If my daughter hadn’t been on board to work harder than everyone else, expect more than everyone else and dream bigger than everyone else WITH ME this could have turned out vastly different! I have always said that Brittany and I are a team. Make no mistake, I’m her mom first, not her friend first (just ask her…I’m sure you’ll hear about the fact she is the only senior in the entire universe with a curfew), but we had to stay aligned and show each other grace. If you think you can screw up as a parent in your thirties or forties, I could have taught you a few things about royal blunders at age 19. Brittany had to endure my immature mistakes, my ignorance to things in which I simply couldn’t know any better, and she had to be honest with her thoughts and feelings so I could make the best decisions for US, as I had no other partner.

Further, Brittany watched me seek out mentors, go back to college and prioritize education (even attending class with me during her spring and fall breaks because I couldn’t afford child care). She watched me work as many hours as it took to get us not only caught up, but ahead. She watched me tackle a debt snowball for years, saw me save mere coins to buy gifts and afford gas for meager vacations. And while that all sounds like I’m patting myself on the back, I’m not.  That is what I SHOULD HAVE done. No accolades needed! I’m not looking for a cookie. Don’t look at irresponsible teen moms and then hold me up because they aren’t accepting the basic requirements of parenting!

On the other hand, Brittany, a mere child, does deserve recognition. She didn’t choose to enter the world under the circumstances created for her. However, she did choose to learn from those experiences instead of acting like we just magically made it one day. (Don’t get me wrong, there are days she thinks that same money tree is real that other teens think exists.) She has leveraged the knowledge gained and the hard lessons I had to learn to become the amazing young lady she is today. She works diligently at school and at her job. She budgets well (albeit all for clothes and fun, but whatever). She is respectful of adults and understands that your reputation and your network are among your most important assets. She is keenly aware of the cost of college and what she must do to be successful in transitioning. Education has always been among her top priorities. She saw what completing my PR degree did for my career and my confidence and she understands that while the paper might not mean a whole lot, the experience is critical.
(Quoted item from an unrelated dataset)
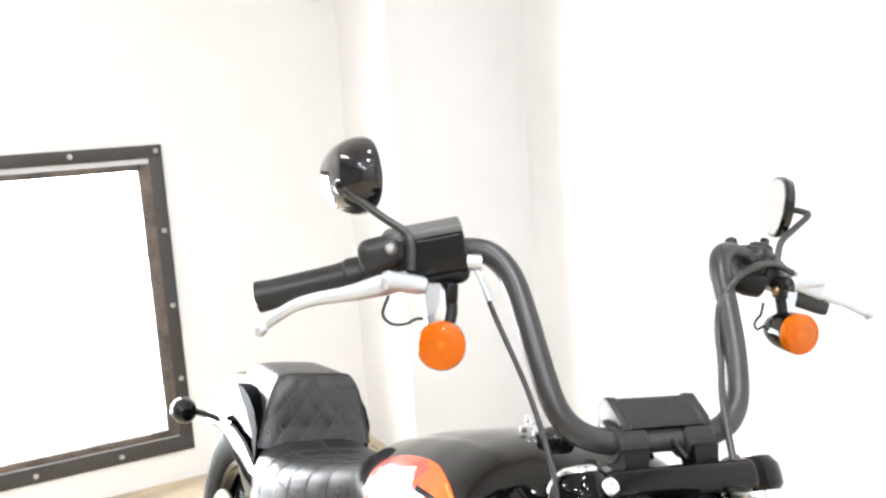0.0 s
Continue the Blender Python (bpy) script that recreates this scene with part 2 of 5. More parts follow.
    dark = nt.nodes.new("ShaderNodeMix")
    dark.data_type, dark.blend_type = "RGBA", "MULTIPLY"
    dark.inputs["Factor"].default_value = 0.8
    nt.links.new(mix.outputs["Result"], dark.inputs["A"])
    nt.links.new(pick.outputs[0], dark.inputs["B"])
    worn = nt.nodes.new("ShaderNodeMix")
    worn.data_type, worn.blend_type = "RGBA", "MULTIPLY"
    worn.inputs["Factor"].default_value = 1.0
    nt.links.new(dark.outputs["Result"], worn.inputs["A"])
    nt.links.new(wear.outputs[0], worn.inputs["B"])
    hsv = nt.nodes.new("ShaderNodeHueSaturation")
    tone = nt.nodes.new("ShaderNodeMapRange")
    tone.inputs["To Min"].default_value, tone.inputs["To Max"].default_value = 0.95, 1.05
    nt.links.new(info.outputs["Random"], tone.inputs["Value"])
    nt.links.new(tone.outputs[0], hsv.inputs["Value"])
    nt.links.new(worn.outputs["Result"], hsv.inputs["Color"])
    nt.links.new(hsv.outputs[0], b.inputs["Base Color"])
    b.inputs["Roughness"].default_value = 0.5
    b.inputs["Specular IOR Level"].default_value = 0.35
    bp = nt.nodes.new("ShaderNodeBump")
    bp.inputs["Strength"].default_value, bp.inputs["Distance"].default_value = 0.25, 0.002
    nt.links.new(grain.outputs["Fac"], bp.inputs["Height"])
    nt.links.new(bp.outputs["Normal"], b.inputs["Normal"])
    return m


OAK = wood_material()

# ---- mesh helpers ----


def part(name, bm, material, parent=None, label="", smooth=True, m=None):
    """Links a bmesh as ONE mesh object under a thing or a part."""
    me = bpy.data.meshes.new(name)
    bm.normal_update()
    bm.to_mesh(me)
    bm.free()
    me.materials.append(material)
    if smooth:
        me.shade_smooth()
        me.set_sharp_from_angle(angle=radians(38))
    ob = new(name, me)
    if parent is not None:
        ob.parent = parent
    if m is not None:
        ob.matrix_basis = m
    if label:
        ob["label"] = label
    return ob


def shared(name, me, parent, m):
    ob = new(name, me)
    ob.parent = parent
    ob.matrix_basis = m
    return ob


def thing(name, m=None, **tags):
    ob = new(name)
    if m is not None:
        ob.matrix_world = m
    return tagged(ob, **tags)


def join(*bms):
    out = bms[0]
    for b in bms[1:]:
        me = bpy.data.meshes.new("tmp")
        b.to_mesh(me)
        b.free()
        out.from_mesh(me)
        bpy.data.meshes.remove(me)
    return out


def moved(bm, m):
    bmesh.ops.transform(bm, matrix=m, verts=bm.verts)
    return bm


def box(sx, sy, sz, bevel=0.004, seg=2, m=None):
    bm = bmesh.new()
    bmesh.ops.create_cube(bm, size=1, matrix=Matrix.Diagonal((sx, sy, sz, 1)))
    if bevel:
        bmesh.ops.bevel(bm, geom=bm.edges[:], offset=min(bevel, 0.48 * min(sx, sy, sz)), segments=seg, profile=0.5, affect="EDGES")
    return moved(bm, m) if m is not None else bm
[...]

So I sit here in my happy home, with my son, my dog and a bunch of Brittany’s childhood friends playing Band Hero in the bonus room, now married to a wonderfully supportive man who adopted my daughter as his own and embraced my career and independance. I have realized that having a child at 16 was an event in my life. The journey I’ve been on includes many ramifications from that event. But today, that doesn’t define me. It doesn’t define Brittany. I am Amber, an executive and leadership coach, a trainer, a writer, a mom, a wife, a daughter, sister, friend and more. She is Brittany, a fahionista, a super student, editor of the newspaper, an amazing writer, a leader and a butt-kicker. No age requirements needed for those labels! Nothing about my age at her birth is involved with those defining words.

Now I realize you can’t look at us and not suspect I’m a young mom. And I won’t lie–there are times that I think, “Oh my gosh, we totally made it.” Nor will I ever be offended if someone tells me good job or recognizes that it was very difficult. Those realities won’t go away. But the many agonizing memories I once had and the pain that felt still so raw have been totally eclipsed by the life she and I have made for ourselves, along with our loved ones; most notably my husband, who has mended much in her life and mine.

Yet all that I associate with “teen mom” feels like a lifetime ago. What is and what is to come all falls under our new paradigm. We have truly moved past what once defined us, and I encourage my readers who have that “thing” that defines you to do the same.